Dataset section
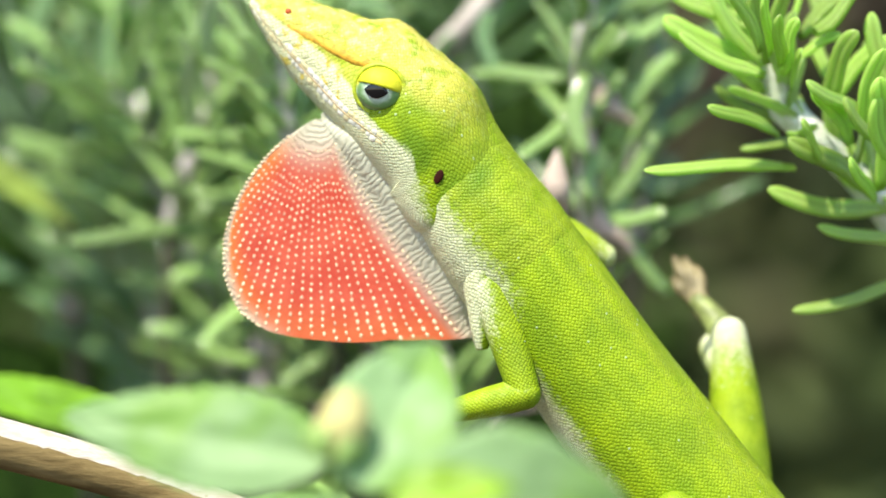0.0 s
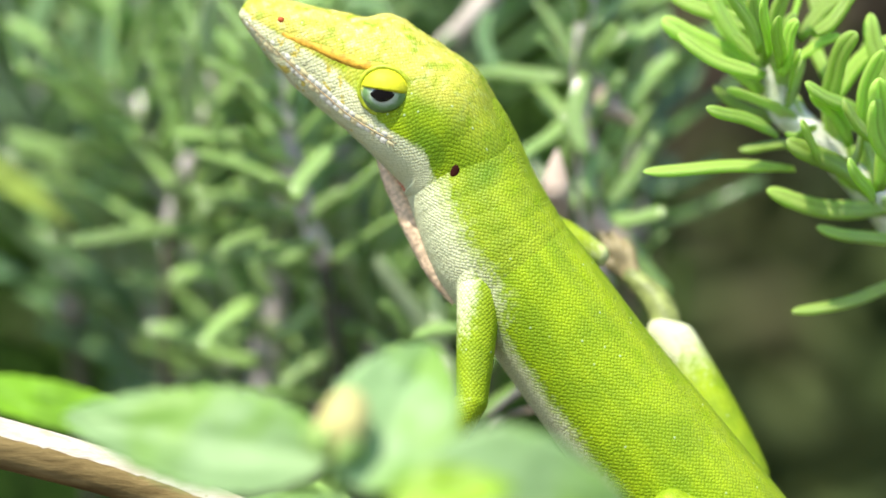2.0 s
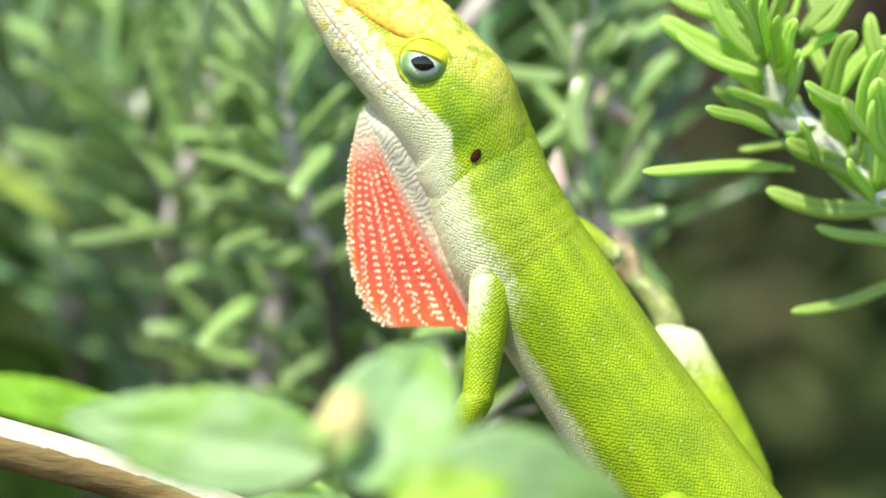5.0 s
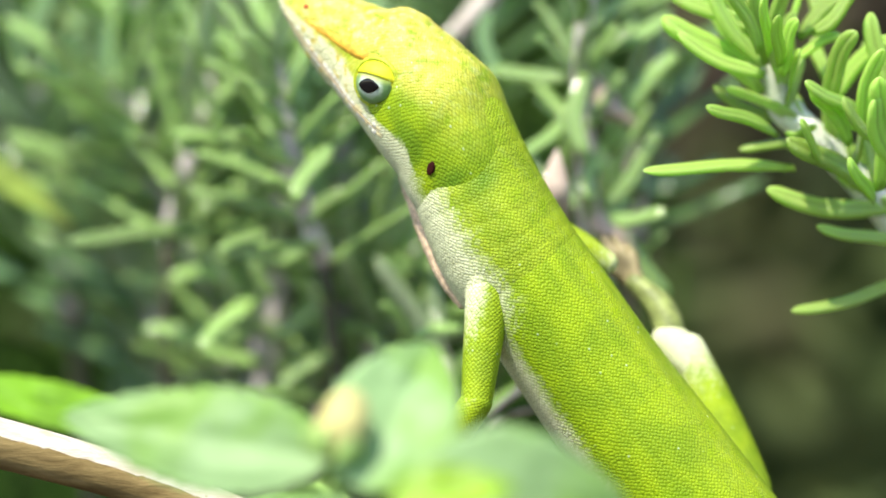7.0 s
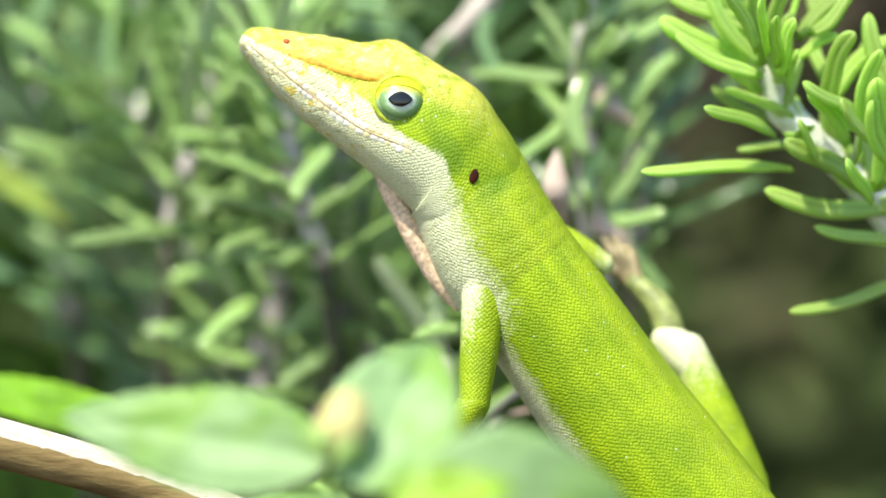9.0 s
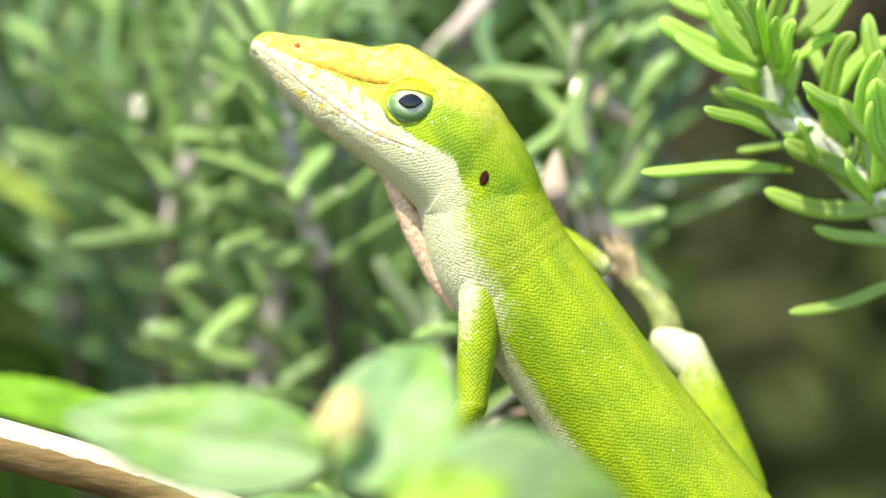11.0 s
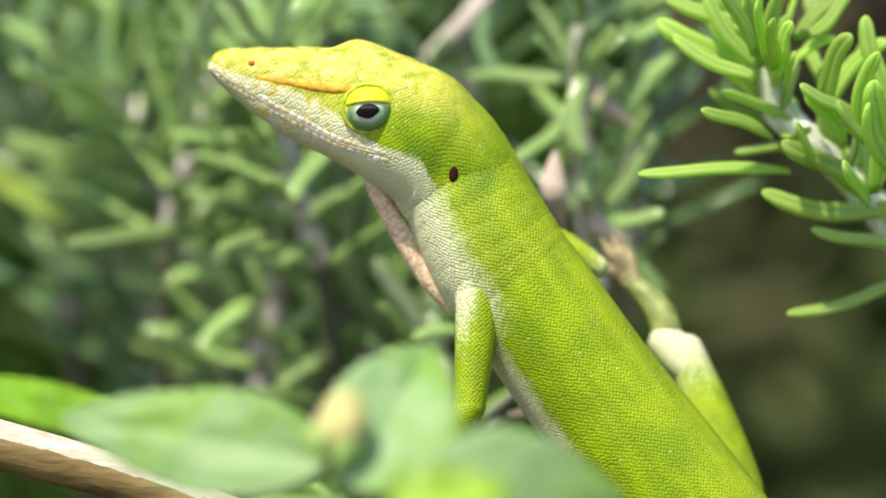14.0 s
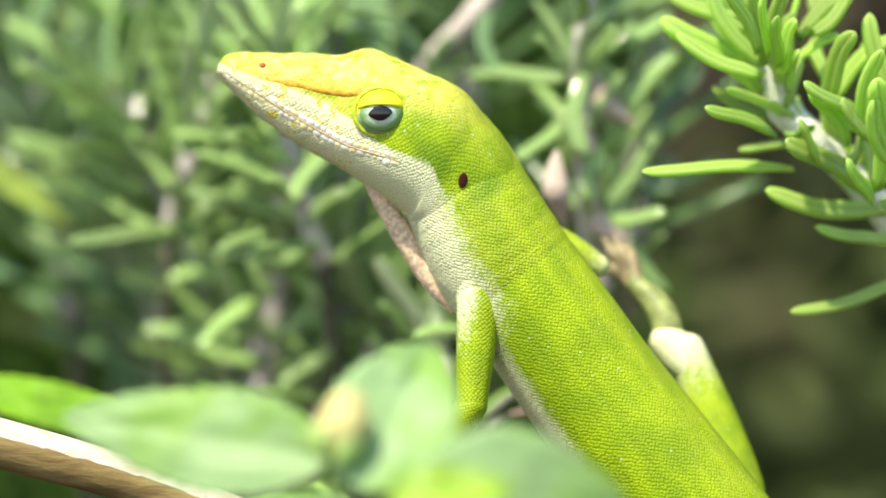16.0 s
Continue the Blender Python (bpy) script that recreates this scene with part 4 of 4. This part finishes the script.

Challenge
Without the pictures, repeat the listing above exactly.

Complete response
0.0 s
2.0 s
5.0 s
7.0 s
9.0 s
11.0 s
14.0 s
16.0 s
Continue the Blender Python (bpy) script that recreates this scene with part 4 of 4. This part finishes the script.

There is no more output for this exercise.